▶ _The request_:
Every line below should be copied exactly; drop the pictures.
— start of Information shown —
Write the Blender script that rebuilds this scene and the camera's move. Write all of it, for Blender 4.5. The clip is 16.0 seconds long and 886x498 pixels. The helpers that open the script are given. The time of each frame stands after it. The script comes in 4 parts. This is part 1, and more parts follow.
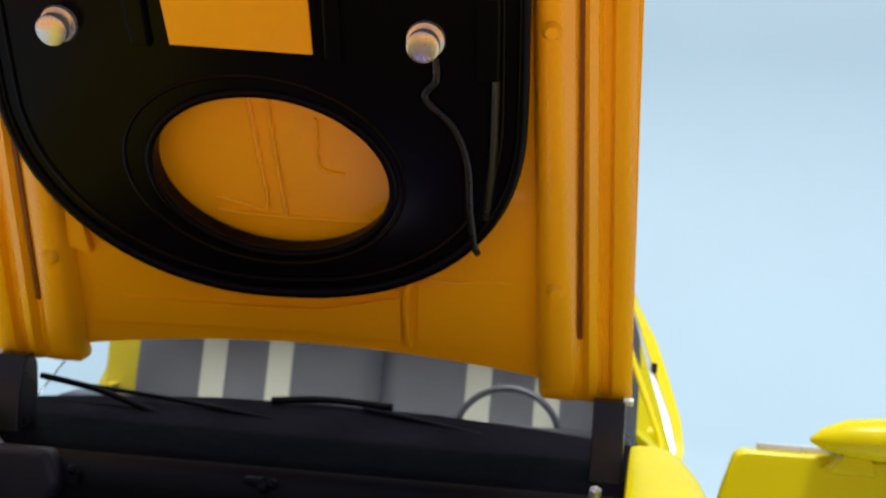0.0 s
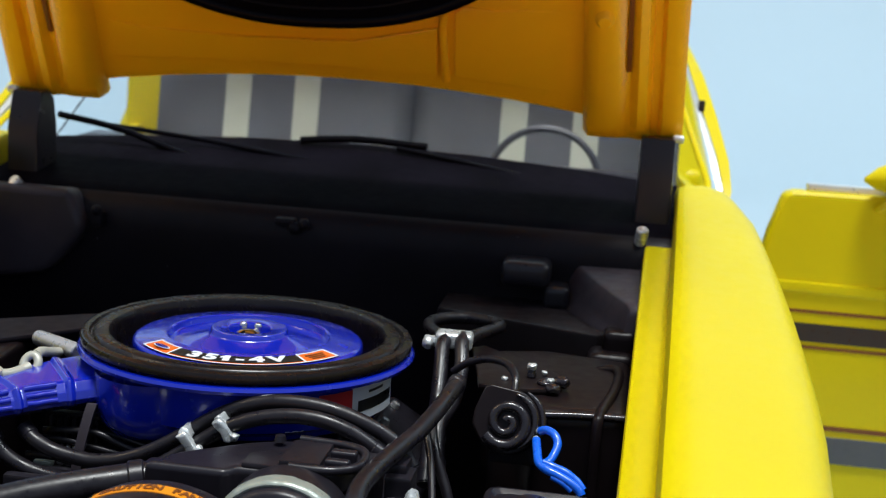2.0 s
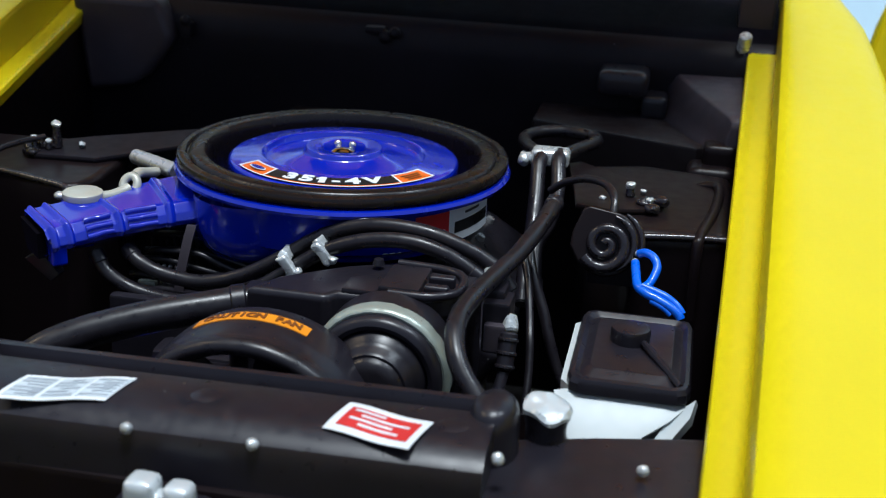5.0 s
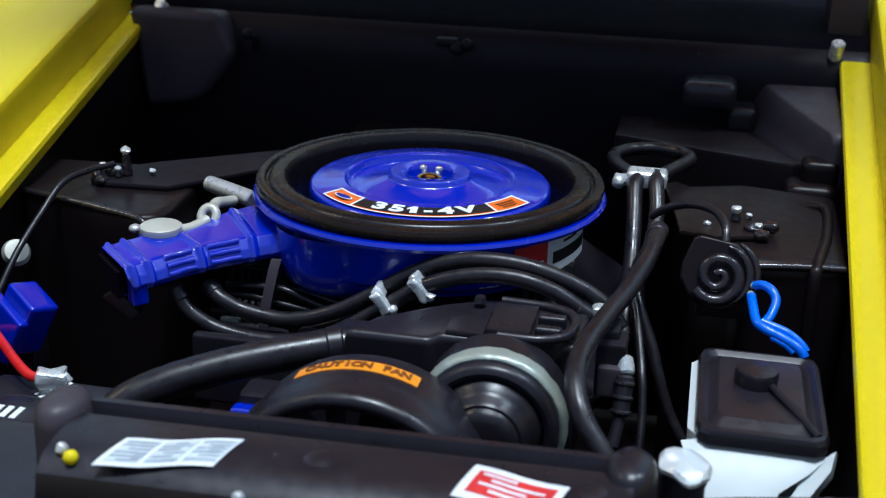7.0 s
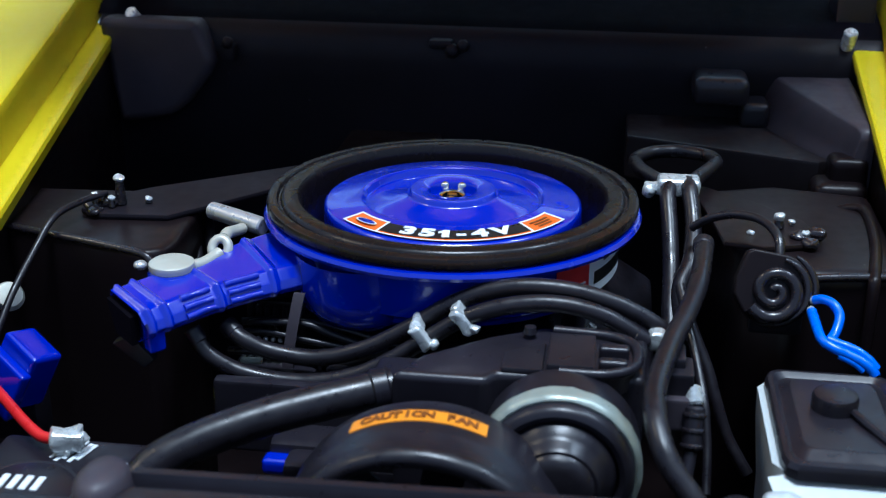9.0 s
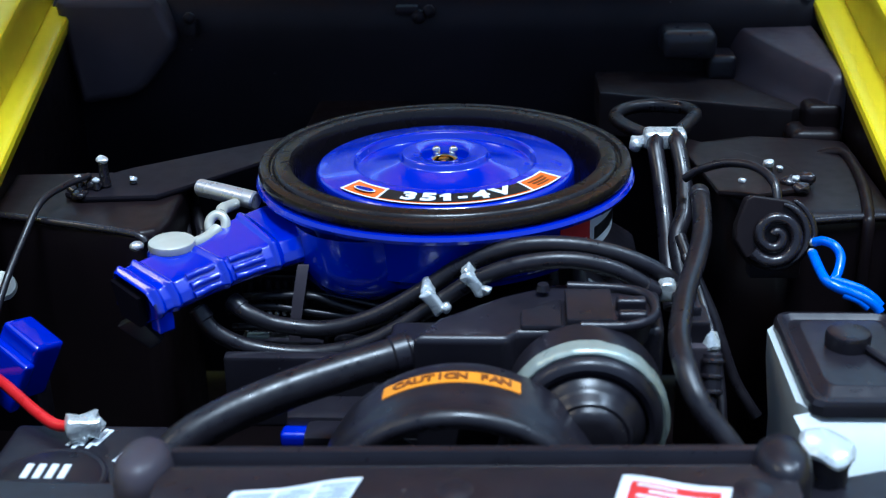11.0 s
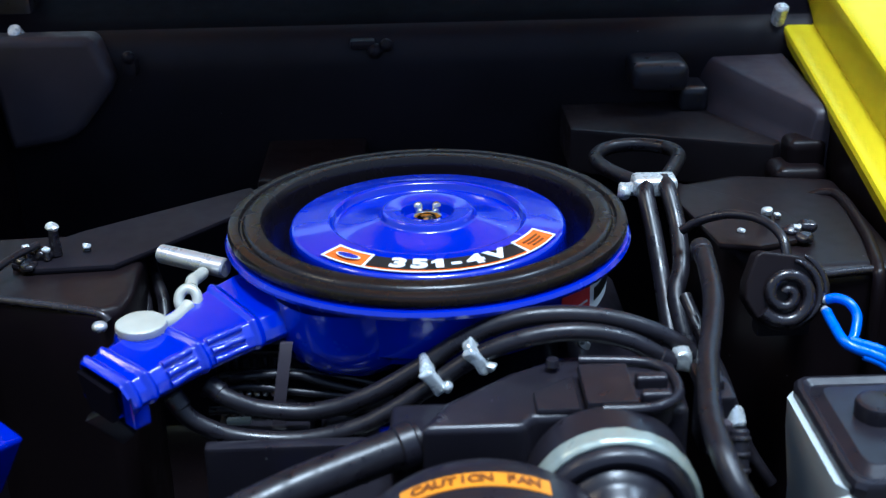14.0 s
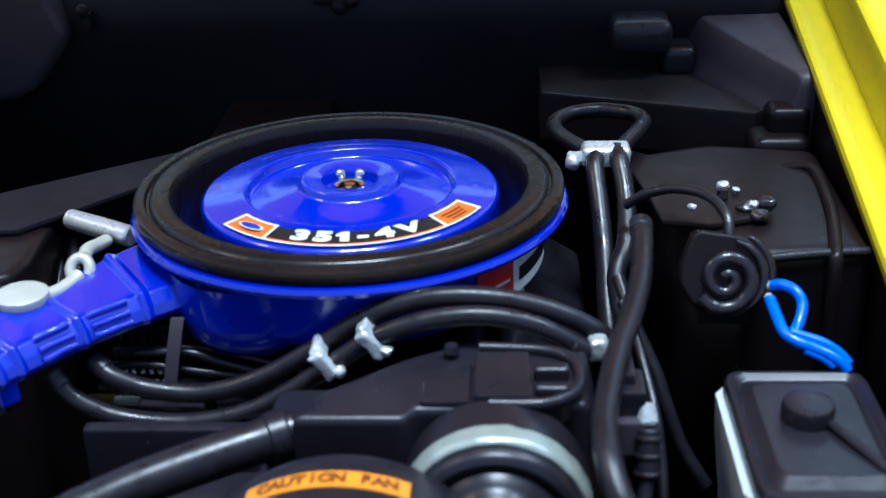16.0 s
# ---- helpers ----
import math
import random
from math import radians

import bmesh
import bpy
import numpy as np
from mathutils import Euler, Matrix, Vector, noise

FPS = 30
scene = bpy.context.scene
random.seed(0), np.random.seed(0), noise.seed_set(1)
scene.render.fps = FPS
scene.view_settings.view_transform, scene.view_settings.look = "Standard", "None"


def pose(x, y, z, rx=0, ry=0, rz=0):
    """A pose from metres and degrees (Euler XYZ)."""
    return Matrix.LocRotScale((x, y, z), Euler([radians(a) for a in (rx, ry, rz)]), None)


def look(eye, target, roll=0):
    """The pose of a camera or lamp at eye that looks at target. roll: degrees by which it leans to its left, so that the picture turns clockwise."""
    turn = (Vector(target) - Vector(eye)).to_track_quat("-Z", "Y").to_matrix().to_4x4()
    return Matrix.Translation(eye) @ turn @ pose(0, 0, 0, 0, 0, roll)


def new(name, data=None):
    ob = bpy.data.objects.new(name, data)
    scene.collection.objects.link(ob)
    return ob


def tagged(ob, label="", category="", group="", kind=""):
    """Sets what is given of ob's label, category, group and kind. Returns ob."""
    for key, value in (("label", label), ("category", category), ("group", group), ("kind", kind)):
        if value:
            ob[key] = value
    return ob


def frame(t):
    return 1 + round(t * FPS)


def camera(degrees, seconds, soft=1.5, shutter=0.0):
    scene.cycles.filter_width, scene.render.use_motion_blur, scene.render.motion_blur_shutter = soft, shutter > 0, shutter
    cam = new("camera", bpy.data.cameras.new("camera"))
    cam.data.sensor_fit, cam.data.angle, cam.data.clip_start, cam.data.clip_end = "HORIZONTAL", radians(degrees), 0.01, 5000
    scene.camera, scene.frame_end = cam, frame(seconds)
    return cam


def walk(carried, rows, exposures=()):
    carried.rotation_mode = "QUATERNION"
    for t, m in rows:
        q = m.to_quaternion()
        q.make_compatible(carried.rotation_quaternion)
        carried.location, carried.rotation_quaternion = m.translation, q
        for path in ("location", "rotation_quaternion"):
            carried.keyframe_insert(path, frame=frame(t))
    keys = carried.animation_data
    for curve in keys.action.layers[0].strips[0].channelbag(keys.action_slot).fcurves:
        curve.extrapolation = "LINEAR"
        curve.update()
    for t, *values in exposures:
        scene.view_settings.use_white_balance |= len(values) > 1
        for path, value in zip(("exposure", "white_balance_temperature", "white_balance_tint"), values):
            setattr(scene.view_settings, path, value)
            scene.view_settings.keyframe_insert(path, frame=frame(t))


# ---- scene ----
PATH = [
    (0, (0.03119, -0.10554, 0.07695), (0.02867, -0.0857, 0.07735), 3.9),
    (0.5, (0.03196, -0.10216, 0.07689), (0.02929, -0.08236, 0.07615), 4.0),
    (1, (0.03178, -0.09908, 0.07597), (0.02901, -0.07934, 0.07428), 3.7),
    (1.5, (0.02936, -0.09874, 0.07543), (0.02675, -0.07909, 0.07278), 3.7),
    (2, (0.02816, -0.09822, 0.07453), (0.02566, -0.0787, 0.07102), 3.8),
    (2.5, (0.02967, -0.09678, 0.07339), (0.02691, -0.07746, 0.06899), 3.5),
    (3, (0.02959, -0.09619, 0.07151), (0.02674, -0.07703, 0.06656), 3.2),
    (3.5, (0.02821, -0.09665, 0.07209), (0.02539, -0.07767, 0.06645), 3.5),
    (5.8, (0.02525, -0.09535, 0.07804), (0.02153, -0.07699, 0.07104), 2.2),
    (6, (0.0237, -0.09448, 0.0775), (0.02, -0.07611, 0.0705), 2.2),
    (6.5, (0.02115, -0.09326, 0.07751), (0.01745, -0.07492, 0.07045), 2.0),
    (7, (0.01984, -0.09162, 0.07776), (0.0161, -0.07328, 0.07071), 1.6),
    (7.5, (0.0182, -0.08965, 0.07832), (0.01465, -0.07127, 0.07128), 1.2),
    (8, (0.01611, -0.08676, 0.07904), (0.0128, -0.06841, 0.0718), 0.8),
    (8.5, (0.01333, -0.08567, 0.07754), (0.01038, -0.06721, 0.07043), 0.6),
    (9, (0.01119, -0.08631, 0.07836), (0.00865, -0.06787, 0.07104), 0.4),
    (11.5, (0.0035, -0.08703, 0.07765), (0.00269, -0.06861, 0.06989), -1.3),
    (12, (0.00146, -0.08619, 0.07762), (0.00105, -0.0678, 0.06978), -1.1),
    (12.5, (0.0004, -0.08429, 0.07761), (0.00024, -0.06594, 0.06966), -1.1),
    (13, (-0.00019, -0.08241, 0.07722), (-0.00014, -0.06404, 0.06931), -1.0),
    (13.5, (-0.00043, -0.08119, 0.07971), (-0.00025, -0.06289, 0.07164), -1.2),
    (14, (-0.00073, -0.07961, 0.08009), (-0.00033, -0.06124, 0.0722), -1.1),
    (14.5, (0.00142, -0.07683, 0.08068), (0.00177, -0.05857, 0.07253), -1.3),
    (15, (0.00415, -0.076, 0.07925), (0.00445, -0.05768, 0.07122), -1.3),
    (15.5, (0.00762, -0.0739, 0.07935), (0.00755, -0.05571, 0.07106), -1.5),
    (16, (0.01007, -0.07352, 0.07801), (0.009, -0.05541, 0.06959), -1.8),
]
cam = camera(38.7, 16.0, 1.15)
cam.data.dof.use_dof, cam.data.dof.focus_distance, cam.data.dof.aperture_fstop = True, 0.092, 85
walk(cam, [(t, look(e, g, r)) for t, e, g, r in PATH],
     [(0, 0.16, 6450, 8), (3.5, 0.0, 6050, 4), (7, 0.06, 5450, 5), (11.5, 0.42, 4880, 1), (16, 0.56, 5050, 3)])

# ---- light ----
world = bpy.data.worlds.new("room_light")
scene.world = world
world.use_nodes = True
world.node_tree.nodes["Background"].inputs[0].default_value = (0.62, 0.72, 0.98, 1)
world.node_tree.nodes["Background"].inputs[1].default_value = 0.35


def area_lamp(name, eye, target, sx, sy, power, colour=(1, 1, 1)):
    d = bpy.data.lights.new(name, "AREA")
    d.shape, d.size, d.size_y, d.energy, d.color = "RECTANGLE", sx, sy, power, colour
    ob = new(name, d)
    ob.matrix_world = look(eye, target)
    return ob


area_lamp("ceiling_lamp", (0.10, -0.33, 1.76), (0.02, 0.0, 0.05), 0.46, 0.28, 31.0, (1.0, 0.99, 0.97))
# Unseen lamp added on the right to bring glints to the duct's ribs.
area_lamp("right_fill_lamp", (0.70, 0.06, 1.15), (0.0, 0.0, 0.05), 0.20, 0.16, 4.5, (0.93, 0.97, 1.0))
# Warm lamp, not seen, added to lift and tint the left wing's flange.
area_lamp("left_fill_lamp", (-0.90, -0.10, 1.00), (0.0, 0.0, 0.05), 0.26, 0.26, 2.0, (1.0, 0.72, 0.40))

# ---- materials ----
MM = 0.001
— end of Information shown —
▶ _Task result_:
Write the Blender script that rebuilds this scene and the camera's move. Write all of it, for Blender 4.5. The clip is 16.0 seconds long and 886x498 pixels. The helpers that open the script are given. The time of each frame stands after it. The script comes in 4 parts. This is part 1, and more parts follow.
0.0 s
2.0 s
5.0 s
7.0 s
9.0 s
11.0 s
14.0 s
16.0 s
# ---- helpers ----
import math
import random
from math import radians

import bmesh
import bpy
import numpy as np
from mathutils import Euler, Matrix, Vector, noise

FPS = 30
scene = bpy.context.scene
random.seed(0), np.random.seed(0), noise.seed_set(1)
scene.render.fps = FPS
scene.view_settings.view_transform, scene.view_settings.look = "Standard", "None"


def pose(x, y, z, rx=0, ry=0, rz=0):
    """A pose from metres and degrees (Euler XYZ)."""
    return Matrix.LocRotScale((x, y, z), Euler([radians(a) for a in (rx, ry, rz)]), None)


def look(eye, target, roll=0):
    """The pose of a camera or lamp at eye that looks at target. roll: degrees by which it leans to its left, so that the picture turns clockwise."""
    turn = (Vector(target) - Vector(eye)).to_track_quat("-Z", "Y").to_matrix().to_4x4()
    return Matrix.Translation(eye) @ turn @ pose(0, 0, 0, 0, 0, roll)


def new(name, data=None):
    ob = bpy.data.objects.new(name, data)
    scene.collection.objects.link(ob)
    return ob


def tagged(ob, label="", category="", group="", kind=""):
    """Sets what is given of ob's label, category, group and kind. Returns ob."""
    for key, value in (("label", label), ("category", category), ("group", group), ("kind", kind)):
        if value:
            ob[key] = value
    return ob


def frame(t):
    return 1 + round(t * FPS)


def camera(degrees, seconds, soft=1.5, shutter=0.0):
    scene.cycles.filter_width, scene.render.use_motion_blur, scene.render.motion_blur_shutter = soft, shutter > 0, shutter
    cam = new("camera", bpy.data.cameras.new("camera"))
    cam.data.sensor_fit, cam.data.angle, cam.data.clip_start, cam.data.clip_end = "HORIZONTAL", radians(degrees), 0.01, 5000
    scene.camera, scene.frame_end = cam, frame(seconds)
    return cam


def walk(carried, rows, exposures=()):
    carried.rotation_mode = "QUATERNION"
    for t, m in rows:
        q = m.to_quaternion()
        q.make_compatible(carried.rotation_quaternion)
        carried.location, carried.rotation_quaternion = m.translation, q
        for path in ("location", "rotation_quaternion"):
            carried.keyframe_insert(path, frame=frame(t))
    keys = carried.animation_data
    for curve in keys.action.layers[0].strips[0].channelbag(keys.action_slot).fcurves:
        curve.extrapolation = "LINEAR"
        curve.update()
    for t, *values in exposures:
        scene.view_settings.use_white_balance |= len(values) > 1
        for path, value in zip(("exposure", "white_balance_temperature", "white_balance_tint"), values):
            setattr(scene.view_settings, path, value)
            scene.view_settings.keyframe_insert(path, frame=frame(t))


# ---- scene ----
PATH = [
    (0, (0.03119, -0.10554, 0.07695), (0.02867, -0.0857, 0.07735), 3.9),
    (0.5, (0.03196, -0.10216, 0.07689), (0.02929, -0.08236, 0.07615), 4.0),
    (1, (0.03178, -0.09908, 0.07597), (0.02901, -0.07934, 0.07428), 3.7),
    (1.5, (0.02936, -0.09874, 0.07543), (0.02675, -0.07909, 0.07278), 3.7),
    (2, (0.02816, -0.09822, 0.07453), (0.02566, -0.0787, 0.07102), 3.8),
    (2.5, (0.02967, -0.09678, 0.07339), (0.02691, -0.07746, 0.06899), 3.5),
    (3, (0.02959, -0.09619, 0.07151), (0.02674, -0.07703, 0.06656), 3.2),
    (3.5, (0.02821, -0.09665, 0.07209), (0.02539, -0.07767, 0.06645), 3.5),
    (5.8, (0.02525, -0.09535, 0.07804), (0.02153, -0.07699, 0.07104), 2.2),
    (6, (0.0237, -0.09448, 0.0775), (0.02, -0.07611, 0.0705), 2.2),
    (6.5, (0.02115, -0.09326, 0.07751), (0.01745, -0.07492, 0.07045), 2.0),
    (7, (0.01984, -0.09162, 0.07776), (0.0161, -0.07328, 0.07071), 1.6),
    (7.5, (0.0182, -0.08965, 0.07832), (0.01465, -0.07127, 0.07128), 1.2),
    (8, (0.01611, -0.08676, 0.07904), (0.0128, -0.06841, 0.0718), 0.8),
    (8.5, (0.01333, -0.08567, 0.07754), (0.01038, -0.06721, 0.07043), 0.6),
    (9, (0.01119, -0.08631, 0.07836), (0.00865, -0.06787, 0.07104), 0.4),
    (11.5, (0.0035, -0.08703, 0.07765), (0.00269, -0.06861, 0.06989), -1.3),
    (12, (0.00146, -0.08619, 0.07762), (0.00105, -0.0678, 0.06978), -1.1),
    (12.5, (0.0004, -0.08429, 0.07761), (0.00024, -0.06594, 0.06966), -1.1),
    (13, (-0.00019, -0.08241, 0.07722), (-0.00014, -0.06404, 0.06931), -1.0),
    (13.5, (-0.00043, -0.08119, 0.07971), (-0.00025, -0.06289, 0.07164), -1.2),
    (14, (-0.00073, -0.07961, 0.08009), (-0.00033, -0.06124, 0.0722), -1.1),
    (14.5, (0.00142, -0.07683, 0.08068), (0.00177, -0.05857, 0.07253), -1.3),
    (15, (0.00415, -0.076, 0.07925), (0.00445, -0.05768, 0.07122), -1.3),
    (15.5, (0.00762, -0.0739, 0.07935), (0.00755, -0.05571, 0.07106), -1.5),
    (16, (0.01007, -0.07352, 0.07801), (0.009, -0.05541, 0.06959), -1.8),
]
cam = camera(38.7, 16.0, 1.15)
cam.data.dof.use_dof, cam.data.dof.focus_distance, cam.data.dof.aperture_fstop = True, 0.092, 85
walk(cam, [(t, look(e, g, r)) for t, e, g, r in PATH],
     [(0, 0.16, 6450, 8), (3.5, 0.0, 6050, 4), (7, 0.06, 5450, 5), (11.5, 0.42, 4880, 1), (16, 0.56, 5050, 3)])

# ---- light ----
world = bpy.data.worlds.new("room_light")
scene.world = world
world.use_nodes = True
world.node_tree.nodes["Background"].inputs[0].default_value = (0.62, 0.72, 0.98, 1)
world.node_tree.nodes["Background"].inputs[1].default_value = 0.35


def area_lamp(name, eye, target, sx, sy, power, colour=(1, 1, 1)):
    d = bpy.data.lights.new(name, "AREA")
    d.shape, d.size, d.size_y, d.energy, d.color = "RECTANGLE", sx, sy, power, colour
    ob = new(name, d)
    ob.matrix_world = look(eye, target)
    return ob


area_lamp("ceiling_lamp", (0.10, -0.33, 1.76), (0.02, 0.0, 0.05), 0.46, 0.28, 31.0, (1.0, 0.99, 0.97))
# Unseen lamp added on the right to bring glints to the duct's ribs.
area_lamp("right_fill_lamp", (0.70, 0.06, 1.15), (0.0, 0.0, 0.05), 0.20, 0.16, 4.5, (0.93, 0.97, 1.0))
# Warm lamp, not seen, added to lift and tint the left wing's flange.
area_lamp("left_fill_lamp", (-0.90, -0.10, 1.00), (0.0, 0.0, 0.05), 0.26, 0.26, 2.0, (1.0, 0.72, 0.40))

# ---- materials ----
MM = 0.001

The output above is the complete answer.